La batalla en favor de aumentar el nivel de lectura es una lucha que
está condenada al fracaso pero no lo queremos aceptar. Es como una
persona que padece cáncer en su fase final pero por humanidad nos
empeñamos en aplazar. Esta es parte de la tesis que sostiene Daniel
Salinas Basave en su libro Réquiem por Gutenberg (ICBC, 2010), pero no
hace falta contratar a Mitofsky para que le pregunte a 50 mil personas
cuántos libros se lee por persona al año. Sabemos que son menos de dos.

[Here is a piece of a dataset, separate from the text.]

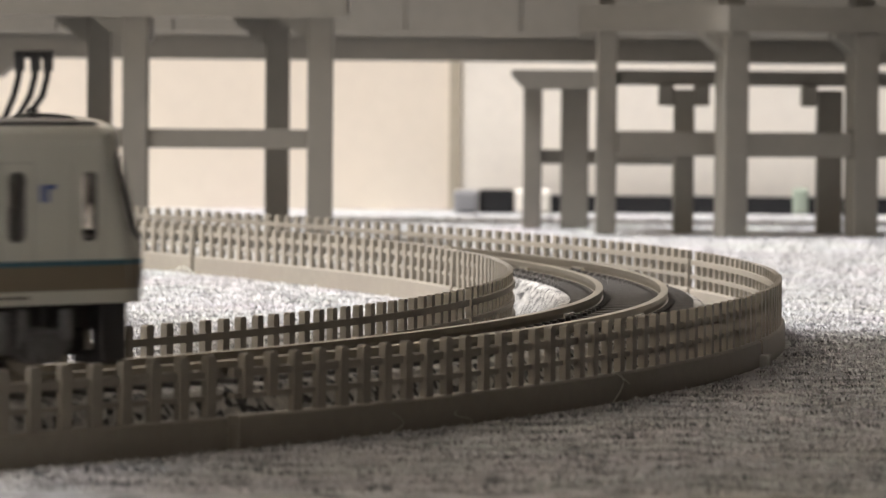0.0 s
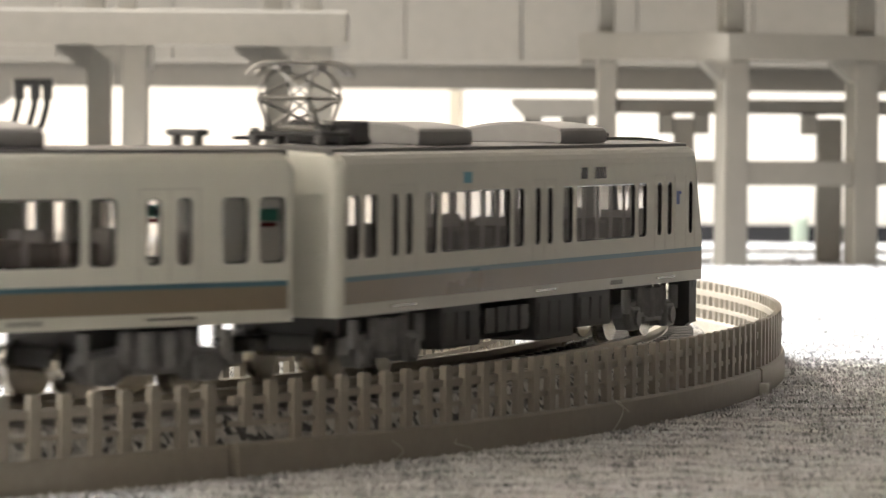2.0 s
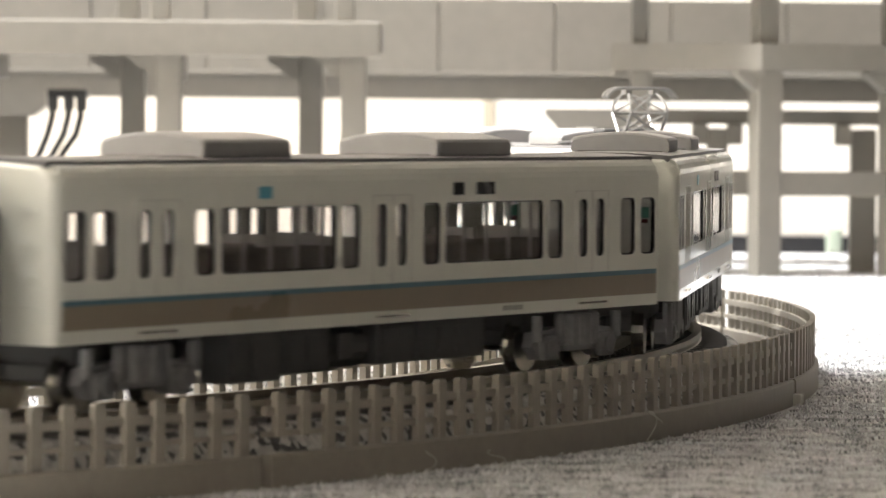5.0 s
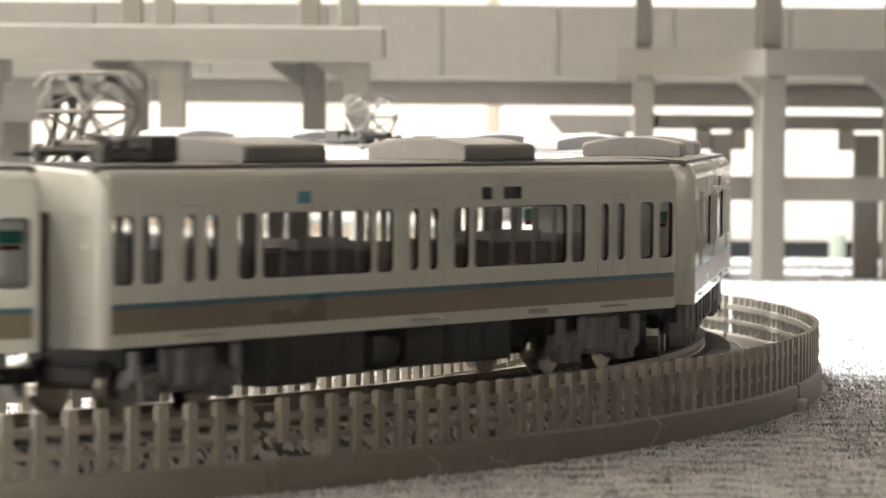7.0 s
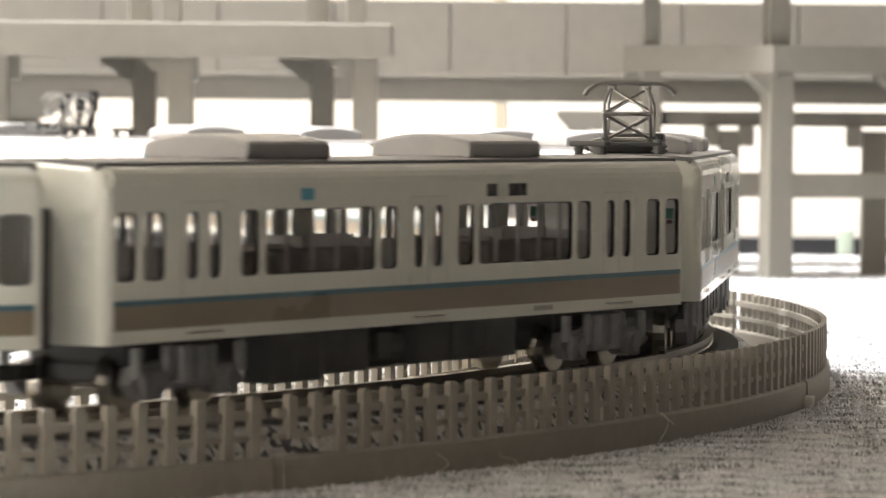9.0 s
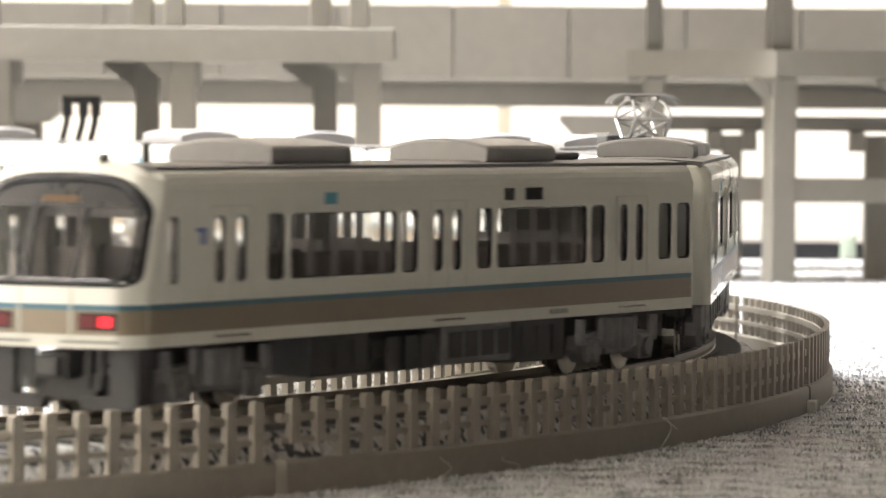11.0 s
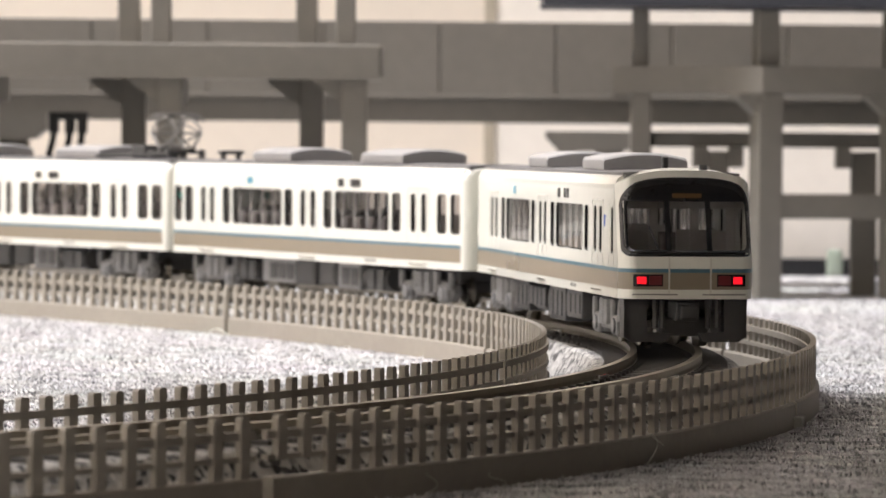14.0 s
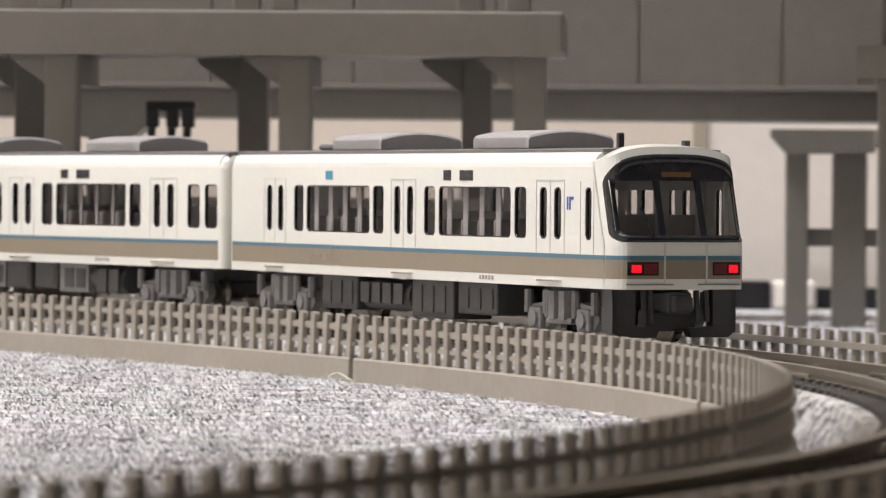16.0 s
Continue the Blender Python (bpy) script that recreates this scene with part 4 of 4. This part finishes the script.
def end_car(lit):
    label = "ivory model train end car with lit red tail lamps" if lit else "ivory model train end car with black windscreen"
    spans = mirrored(SHORT_WIN + BIG_WIN + DOOR_WIN + [(1.1, 3.2)])
    windows = [w for w in spans] + [(56.2, 58.0)]
    car = car_base(label, sorted(windows), END_ROUND - HALF, 58.7, "cars of the model train", 3, 0.0, 1 if lit else -1)
    end_plate(car, -HALF, -1)

    def top(y):
        return 23.5 + 1.9 * max(0.0, 1 - (abs(y) / BODY_W) ** 3.2)

    def corner(y, radius):
        over = max(0.0, abs(y) - (SCREEN_W - radius))
        return radius - math.sqrt(max(0.0, radius ** 2 - min(over, radius) ** 2))

    def screen_top(y):
        return top(y) - 0.95 - corner(y, 2.3)

    def glazed(y, z):
        return abs(y) < SCREEN_W - 0.45 and 13.2 + corner(y, 1.1) + 0.45 < z < screen_top(y) - 0.45

    nose_patch("front_shell", -BODY_W, BODY_W, SILL, 0, 0.0, IVORY, car, "ivory cab front", ny=48, nz=44, top=top, hole=glazed)
    bm = bmesh.new()
    rows = []
    for k in range(25):
        y = -BODY_W + 2 * BODY_W * k / 24
        z = top(y)
        rows.append((bm.verts.new((nose_x(y, z), y, z)), bm.verts.new((58.6, y * 0.97, max(z + 0.35 * (1 - (y / BODY_W) ** 2), 24.5 - 1.6 * (y / BODY_W) ** 6)))))
    for a, b in zip(rows, rows[1:]):
        bm.faces.new((a[0], b[0], b[1], a[1]))
    part("brow", bm, IVORY, car, "ivory roof brow", smooth=True)
    for side in (-1, 1):
        bm = bmesh.new()
        cols = []
        for k in range(21):
            z = SILL + (23.5 - SILL) * k / 20
            cols.append((bm.verts.new((58.6, side * BODY_W, z)), bm.verts.new((nose_x(BODY_W, z), side * BODY_W, z))))
        for a, b in zip(cols, cols[1:]):
            bm.faces.new((a[0], a[1], b[1], b[0]))
        part("cab_side", bm, IVORY, car)
        part("brown_stripe", boxed(58.7, 61.8, side * BODY_W - 0.05, side * BODY_W + 0.05, 8.55, 10.95), BROWN, car)
        part("teal_stripe", boxed(58.7, 61.8, side * BODY_W - 0.06, side * BODY_W + 0.06, 10.95, 11.5), TEAL, car)
        y = side * BODY_W
        bm = bmesh.new()
        for u in (54.9, 58.65):
            box(bm, u - 0.08, u + 0.08, y - 0.06, y + 0.06, 11.6, 20.9)
        part("door_seam", bm, SEAM, car, "fine grey cab door seams")
        bm = bmesh.new()
        box(bm, 51.0, 51.4, y - 0.05, y + 0.05, 17.2, 18.9)
        box(bm, 51.7, 52.1, y - 0.05, y + 0.05, 17.2, 18.9)
        box(bm, 52.1, 52.9, y - 0.05, y + 0.05, 18.5, 18.9)
        part("emblem", bm, BLUE, car, "small blue emblem bars")
    glass = nose_patch("windscreen", -9.1, 9.1, 13.4, 0, -0.12, SCREEN, car, "dark wraparound windscreen", ny=36, nz=16, top=lambda y: screen_top(y) - 0.2)
    glass.visible_shadow = False
    # black gasket: a rounded ring that follows the screen's outline
    outline = []
    steps = 30
    for k in range(steps + 1):
        y = SCREEN_W * math.sin(math.pi / 2 * (2 * k / steps - 1))
        outline.append((y, screen_top(y)))
    for k in range(steps + 1):
        y = SCREEN_W * math.sin(math.pi / 2 * (1 - 2 * k / steps))
        outline.append((y, 13.2 + corner(y, 1.1)))
    bm = bmesh.new()
    rings = []
    for inset, lift in ((0.0, -0.1), (0.05, 0.14), (0.85, 0.10), (0.9, -0.4)):
        ring = []
        for y, z in outline:
            yy = y * (1 - inset / SCREEN_W)
            zz = 18.2 + (z - 18.2) * (1 - inset / 5.0)
            ring.append(bm.verts.new((nose_x(yy, zz) + lift, yy, zz)))
        rings.append(ring)
    for ra, rb in zip(rings, rings[1:]):
        for k in range(len(outline)):
            j = (k + 1) % len(outline)
            bm.faces.new((ra[k], ra[j], rb[j], rb[k]))
    bmesh.ops.recalc_face_normals(bm, faces=bm.faces)
    part("screen_frame", bm, BLACK, glass, "black rounded windscreen gasket", smooth=True)
    for name, y0, y1, z0, z1 in (("screen_pillar", -3.3, -2.6, 13.3, 22.6), ("screen_pillar", 2.6, 3.3, 13.3, 22.6)):
        nose_patch(name, y0, y1, z0, z1, 0.06, BLACK, glass, "black windscreen pillar", ny=4, nz=10)
    nose_patch("screen_header", -9.0, 9.0, 21.0, 0, 0.03, BLACK, glass, "black band above the windscreen", ny=36, nz=4, top=lambda y: max(21.05, screen_top(y) - 0.2))
    nose_patch("headboard_display", -2.1, 2.1, 21.5, 22.15, 0.12, AMBER, glass, "dim amber destination display", ny=4, nz=2)
    bm = bmesh.new()
    rod(bm, (nose_x(-4, 13.9) + 0.2, -4.4, 13.9), (nose_x(-5.6, 17) + 0.2, -5.8, 17.6), 0.16)
    part("wiper", bm, BLACK, glass)
    nose_patch("brown_band", -9.74, 9.74, 8.55, 10.95, 0.05, BROWN, car, "brown front band", ny=48, nz=2)
    nose_patch("teal_band", -9.74, 9.74, 10.95, 11.5, 0.06, TEAL, car, "teal front line", ny=48, nz=1)
    nose_patch("grab_rail", -8.2, -1.8, 7.75, 7.95, 0.2, INK, car, "thin front grab line", ny=8, nz=1)
    nose_patch("grab_rail", 1.8, 8.2, 7.75, 7.95, 0.2, INK, car, "thin front grab line", ny=8, nz=1)
    for yy in (-3.0, 3.0):
        nose_patch("front_door_seam", yy - 0.12, yy + 0.12, 8.0, 13.1, 0.12, GANGWAY, car, "front door edge", ny=1, nz=6)
    for side in (-1, 1):
        a, b = sorted((side * 3.9, side * 8.1))
        lamp = nose_patch("lamp_housing", a, b, 9.0, 10.7, 0.12, BLACK, car, "black lamp housing", ny=8, nz=2)
        a, b = sorted((side * 6.3, side * 7.6))
        nose_patch("tail_lamp", a, b, 9.35, 10.35, 0.24, RED_ON if lit else RED_OFF, lamp, "glowing red tail lamp" if lit else "dark red lamp lens", ny=4, nz=2)
        a, b = sorted((side * 4.1, side * 5.9))
        nose_patch("side_lamp", a, b, 9.2, 10.5, 0.24, RED_DIM if lit else RED_OFF, lamp, "dim dark red lens", ny=4, nz=2)
    bm = bmesh.new()
    for side in (-1, 1):
        prism(bm, [(side * 9.0, 7.3), (side * 8.6, 1.6), (side * 7.8, 1.0), (side * 2.6, 1.0), (side * 2.0, 2.2), (side * 5.6, 2.4), (side * 5.6, 7.3)], "x", 60.6, 62.4)
        ya, yb = sorted((side * 8.9, side * 8.2))
        box(bm, 59.4, 62.4, ya, yb, 1.6, 7.3)
    part("snow_plough", bm, SKIRT, car, "grey front skirt with cutouts")
    bm = bmesh.new()
    box(bm, 58, 64.0, -1.7, 1.7, 4.0, 6.8, bevel=0.3)
    box(bm, 63.0, 65.2, -1.3, 1.3, 4.3, 6.3, bevel=0.3)
    box(bm, 59, 61.5, -3.6, 3.6, 1.8, 4.4, bevel=0.3)
    for yy in (-4.4, -3.4, 3.2, 4.6):
        rod(bm, (62.6, yy, 3.0), (62.2, yy, 7.0), 0.4)
    part("coupler", bm, UNDER, car, "dark front coupler and hoses")
    bm = bmesh.new()
    for y0, y1, z0, z1 in ((-9, -7.6, 8.7, 22), (-3.6, -2.4, 8.7, 22), (2.4, 3.6, 8.7, 22), (7.6, 9, 8.7, 22), (-9, 9, 8.7, 13.6), (-9, 9, 19.8, 22.5)):
        box(bm, 53.4, 53.9, y0, y1, z0, z1)
    part("cab_partition", bm, PARTITION, car, "grey cab partition with window openings")
    part("cab_desk", boxed(59.5, 63.0, -8.6, 8.6, 8.6, 13.4, bevel=0.4), BLACK, car, "black driving desk")
    part("antenna", boxed(46.5, 47.35, -0.45, 0.45, 25.0, 27.3, bevel=0.2), UNDER, car, "small black roof antenna")
    bm = bmesh.new()
    rod(bm, (59.5, 3.0, 25.0), (59.5, 3.0, 26.2), 0.6)
    part("roof_vent", bm, UNDER, car)
    part("roof_hatch", boxed(-46, -38, -3, 3, 25.3, 26.2, bevel=0.5), ROOF, car)
    return car


# where the tail car's middle is along the track (mm) at each time
TRAVEL = [(0.0, -936), (0.5, -896), (1.0, -857), (1.5, -818), (3.5, -667), (4.2, -619.5), (6.3, -477.5), (7.0, -427.5), (8.2, -350.5),
          (9.0, -296.5), (10.2, -217), (12.5, -56), (13.0, -23.5), (13.5, 11), (14.0, 49.5), (14.6, 91), (15.0, 122.5), (15.5, 163.5), (16.0, 200)]
PITCH, BOGIE = 131.8, 46.0


def car_pose(s, turned=False):
    ax, ay = track_point(s - BOGIE)[:2]
    bx, by = track_point(s + BOGIE)[:2]
    m = pose((ax + bx) / 2 * MM, (ay + by) / 2 * MM, RAIL_TOP * MM, 0, 0, math.degrees(math.atan2(by - ay, bx - ax)))
    return m @ pose(0, 0, 0, 0, 0, 180) if turned else m


tail = end_car(True)
middle = middle_car()
CARS = [(tail, True)]
for k in range(1, 5):
    ob = middle if k == 1 else copy_thing(middle, Matrix.Identity(4))
    CARS.append((ob, False))
CARS.append((end_car(False), False))
for k in (2, 5):
    pantograph(CARS[k][0], -52.0)
    roof_gear(CARS[k][0], -52.0)
for k in (1, 4):
    roof_bracket(CARS[k][0])


def motions():
    times = [k * 0.25 for k in range(65)]
    for k, (car, turned) in enumerate(CARS):
        rows = [(t, car_pose(float(np.interp(t, [a for a, b in TRAVEL], [b for a, b in TRAVEL])) + PITCH * k, turned)) for t in times]
        walk(car, rows)


motions()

Gabriel Zaid hace una anotación interesante. Observa que en la Encuesta
Nacional de Lectura muchos seguramente inflaron su respuesta, lo elevó
el promedio de manera artificial. Y concluye que, “muchos, aún queriendo
exagerar, no exageraron”.
Leer parece ser una de las actividades más anticuadas. Estoy seguro que
muchos no leerían ni aunque les pagaran. Leer no conduce a nada, parece
ser el supuesto.
Sin embargo, muchos proyectos gubernamentales se han puesto en marcha,
con mayor o menor éxito, para impulsar la lectura. La edición
Sep-Setentas, y El Correo del Libro a finales de hace tres décadas, las
librerías Educal, las ediciones gratuitas cada Día del Libro, los
Libroclubes primero en el DF (1997-2000) y luego en el ámbito federal
(2000-2003) con un éxito sobresaliente.
La batalla es una lucha perdida, el paciente está enfermo de muerte. Los
lectores, como si fueran los glóbulos rojos de una sangre cada vez más
rebajada, no son suficientes para que el vicio, el goce, la sana
costumbre de la lectura viva dentro de este organismo y le dé oxígeno a
una vida más creativa y más amplia.
Una mascarilla de oxígeno que a los asistentes al hospital nos da una
peregrina esperanza -pues la vida de este paciente se alargará algunos
meses más- lo representan varios esfuerzos: El programa federal de
lectura, el de Parabuses, es buena noticia en la sala de cuidados
intensivos. Estos espacios públicos con 365 libros cada uno, un libro
por día del año, están en todo el país. En Ensenada se abrieron uno en
La ventana al Mar, otro en el Parque Revolución y un tercero en San
Quintín. Estos módulos están abiertos.
Escribe Zaid: “El costo de leer se reduciría muchísimo si los autores y
los editores respetaran más el tiempo del lector. Si no se publicaran
los textos que tienen poco qué decir, o están mal escritos, o mal
editados. Los libros dignos de ser releídos y recomendados bajan
extraordinariamente el costo de leer, y más aún si se comparten, en la
familia, entre amigos y en las bibliotecas públicas”.
Por cierto, para los lectores digitales existe en Facebook desde hace
unas semanas la página Libros de Ensenada, sitio en que se promueve como
punto de intercambio, venta, reseña y promoción de libros.